▸ **EXERCISE**:
Starting at the line that contains "5. More parts follow.", copy every line down to the line that contains "-0.019), (1.18, -0.016))", inclusive, exactly as it stands. Omit all other lines.

━━ DATA IN THIS EXERCISE

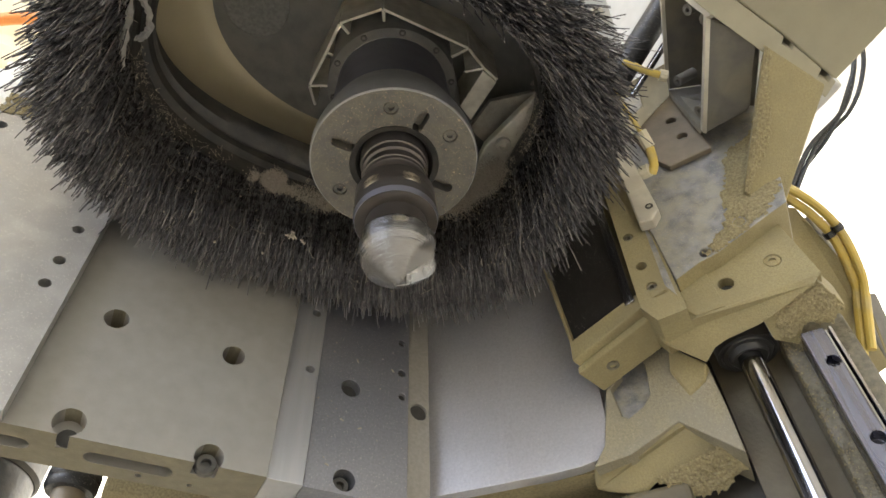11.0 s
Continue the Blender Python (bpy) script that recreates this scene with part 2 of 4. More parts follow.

━━━━
━━ DATA IN THIS EXERCISE

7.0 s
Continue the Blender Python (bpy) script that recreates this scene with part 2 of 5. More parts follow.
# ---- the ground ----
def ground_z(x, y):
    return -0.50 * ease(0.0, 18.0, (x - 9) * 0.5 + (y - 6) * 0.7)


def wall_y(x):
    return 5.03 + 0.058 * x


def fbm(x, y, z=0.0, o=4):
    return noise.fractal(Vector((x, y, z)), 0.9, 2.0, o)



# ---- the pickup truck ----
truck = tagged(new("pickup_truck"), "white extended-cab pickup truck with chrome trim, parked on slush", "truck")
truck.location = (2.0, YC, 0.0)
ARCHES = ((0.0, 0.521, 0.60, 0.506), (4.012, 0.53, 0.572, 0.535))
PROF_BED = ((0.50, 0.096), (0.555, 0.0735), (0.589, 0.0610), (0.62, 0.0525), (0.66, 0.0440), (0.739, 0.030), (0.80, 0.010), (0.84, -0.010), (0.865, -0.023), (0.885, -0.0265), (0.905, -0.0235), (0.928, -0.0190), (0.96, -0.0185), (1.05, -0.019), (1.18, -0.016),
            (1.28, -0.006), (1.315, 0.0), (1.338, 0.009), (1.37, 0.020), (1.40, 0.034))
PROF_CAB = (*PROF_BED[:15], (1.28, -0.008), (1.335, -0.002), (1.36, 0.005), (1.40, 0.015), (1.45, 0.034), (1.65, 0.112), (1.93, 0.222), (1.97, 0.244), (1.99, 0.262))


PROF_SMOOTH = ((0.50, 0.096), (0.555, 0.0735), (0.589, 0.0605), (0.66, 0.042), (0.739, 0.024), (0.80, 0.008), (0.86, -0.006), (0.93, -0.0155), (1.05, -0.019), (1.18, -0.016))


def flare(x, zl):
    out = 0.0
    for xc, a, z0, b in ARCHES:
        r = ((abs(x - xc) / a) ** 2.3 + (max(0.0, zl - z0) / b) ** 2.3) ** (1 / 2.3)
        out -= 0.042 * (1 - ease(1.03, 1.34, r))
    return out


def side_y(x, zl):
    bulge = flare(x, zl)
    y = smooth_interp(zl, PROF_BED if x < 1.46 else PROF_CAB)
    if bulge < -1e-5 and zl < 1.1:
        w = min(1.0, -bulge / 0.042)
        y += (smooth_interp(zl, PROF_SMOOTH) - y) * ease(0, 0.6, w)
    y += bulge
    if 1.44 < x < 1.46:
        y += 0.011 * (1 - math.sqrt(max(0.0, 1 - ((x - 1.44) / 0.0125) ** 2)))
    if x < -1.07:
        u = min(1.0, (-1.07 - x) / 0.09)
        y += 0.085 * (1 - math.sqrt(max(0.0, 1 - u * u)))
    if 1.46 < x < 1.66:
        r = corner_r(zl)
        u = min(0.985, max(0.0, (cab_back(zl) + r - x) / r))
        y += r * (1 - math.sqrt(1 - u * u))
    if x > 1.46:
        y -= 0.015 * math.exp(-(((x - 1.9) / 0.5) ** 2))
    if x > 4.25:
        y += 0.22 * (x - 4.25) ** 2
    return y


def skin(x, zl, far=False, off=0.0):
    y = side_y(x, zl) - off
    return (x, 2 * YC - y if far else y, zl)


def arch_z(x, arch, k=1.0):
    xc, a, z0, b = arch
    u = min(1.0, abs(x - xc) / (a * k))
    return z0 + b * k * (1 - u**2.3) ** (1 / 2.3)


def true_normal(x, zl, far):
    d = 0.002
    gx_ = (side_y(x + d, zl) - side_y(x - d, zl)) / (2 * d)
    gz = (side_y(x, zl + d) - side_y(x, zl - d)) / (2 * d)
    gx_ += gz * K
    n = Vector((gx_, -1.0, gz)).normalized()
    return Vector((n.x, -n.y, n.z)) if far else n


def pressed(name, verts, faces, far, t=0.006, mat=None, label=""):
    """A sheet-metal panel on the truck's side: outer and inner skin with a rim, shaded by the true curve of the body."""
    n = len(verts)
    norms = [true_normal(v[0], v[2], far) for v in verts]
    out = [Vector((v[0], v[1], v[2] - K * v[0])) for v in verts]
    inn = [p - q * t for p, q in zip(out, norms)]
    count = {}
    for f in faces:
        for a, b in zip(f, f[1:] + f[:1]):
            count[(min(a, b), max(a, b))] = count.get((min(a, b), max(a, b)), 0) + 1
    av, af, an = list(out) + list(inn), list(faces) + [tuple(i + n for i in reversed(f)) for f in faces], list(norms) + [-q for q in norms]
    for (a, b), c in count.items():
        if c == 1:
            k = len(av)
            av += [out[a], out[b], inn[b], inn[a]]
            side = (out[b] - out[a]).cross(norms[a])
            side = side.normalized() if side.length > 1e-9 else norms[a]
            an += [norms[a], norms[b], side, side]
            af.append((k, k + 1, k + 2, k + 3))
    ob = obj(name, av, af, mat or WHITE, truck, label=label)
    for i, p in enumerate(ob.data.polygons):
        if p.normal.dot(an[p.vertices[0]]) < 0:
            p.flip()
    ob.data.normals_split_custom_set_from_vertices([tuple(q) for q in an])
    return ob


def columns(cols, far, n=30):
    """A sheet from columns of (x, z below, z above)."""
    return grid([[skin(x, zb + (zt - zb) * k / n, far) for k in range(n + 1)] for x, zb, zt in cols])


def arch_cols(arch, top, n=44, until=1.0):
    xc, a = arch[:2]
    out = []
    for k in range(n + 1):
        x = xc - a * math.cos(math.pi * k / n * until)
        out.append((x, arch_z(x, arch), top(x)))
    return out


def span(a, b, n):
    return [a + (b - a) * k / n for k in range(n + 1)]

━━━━

▸ **ANSWER TO THE TASK**:
Continue the Blender Python (bpy) script that recreates this scene with part 2 of 5. More parts follow.
# ---- the ground ----
def ground_z(x, y):
    return -0.50 * ease(0.0, 18.0, (x - 9) * 0.5 + (y - 6) * 0.7)


def wall_y(x):
    return 5.03 + 0.058 * x


def fbm(x, y, z=0.0, o=4):
    return noise.fractal(Vector((x, y, z)), 0.9, 2.0, o)



# ---- the pickup truck ----
truck = tagged(new("pickup_truck"), "white extended-cab pickup truck with chrome trim, parked on slush", "truck")
truck.location = (2.0, YC, 0.0)
ARCHES = ((0.0, 0.521, 0.60, 0.506), (4.012, 0.53, 0.572, 0.535))
PROF_BED = ((0.50, 0.096), (0.555, 0.0735), (0.589, 0.0610), (0.62, 0.0525), (0.66, 0.0440), (0.739, 0.030), (0.80, 0.010), (0.84, -0.010), (0.865, -0.023), (0.885, -0.0265), (0.905, -0.0235), (0.928, -0.0190), (0.96, -0.0185), (1.05, -0.019), (1.18, -0.016),
            (1.28, -0.006), (1.315, 0.0), (1.338, 0.009), (1.37, 0.020), (1.40, 0.034))
PROF_CAB = (*PROF_BED[:15], (1.28, -0.008), (1.335, -0.002), (1.36, 0.005), (1.40, 0.015), (1.45, 0.034), (1.65, 0.112), (1.93, 0.222), (1.97, 0.244), (1.99, 0.262))


PROF_SMOOTH = ((0.50, 0.096), (0.555, 0.0735), (0.589, 0.0605), (0.66, 0.042), (0.739, 0.024), (0.80, 0.008), (0.86, -0.006), (0.93, -0.0155), (1.05, -0.019), (1.18, -0.016))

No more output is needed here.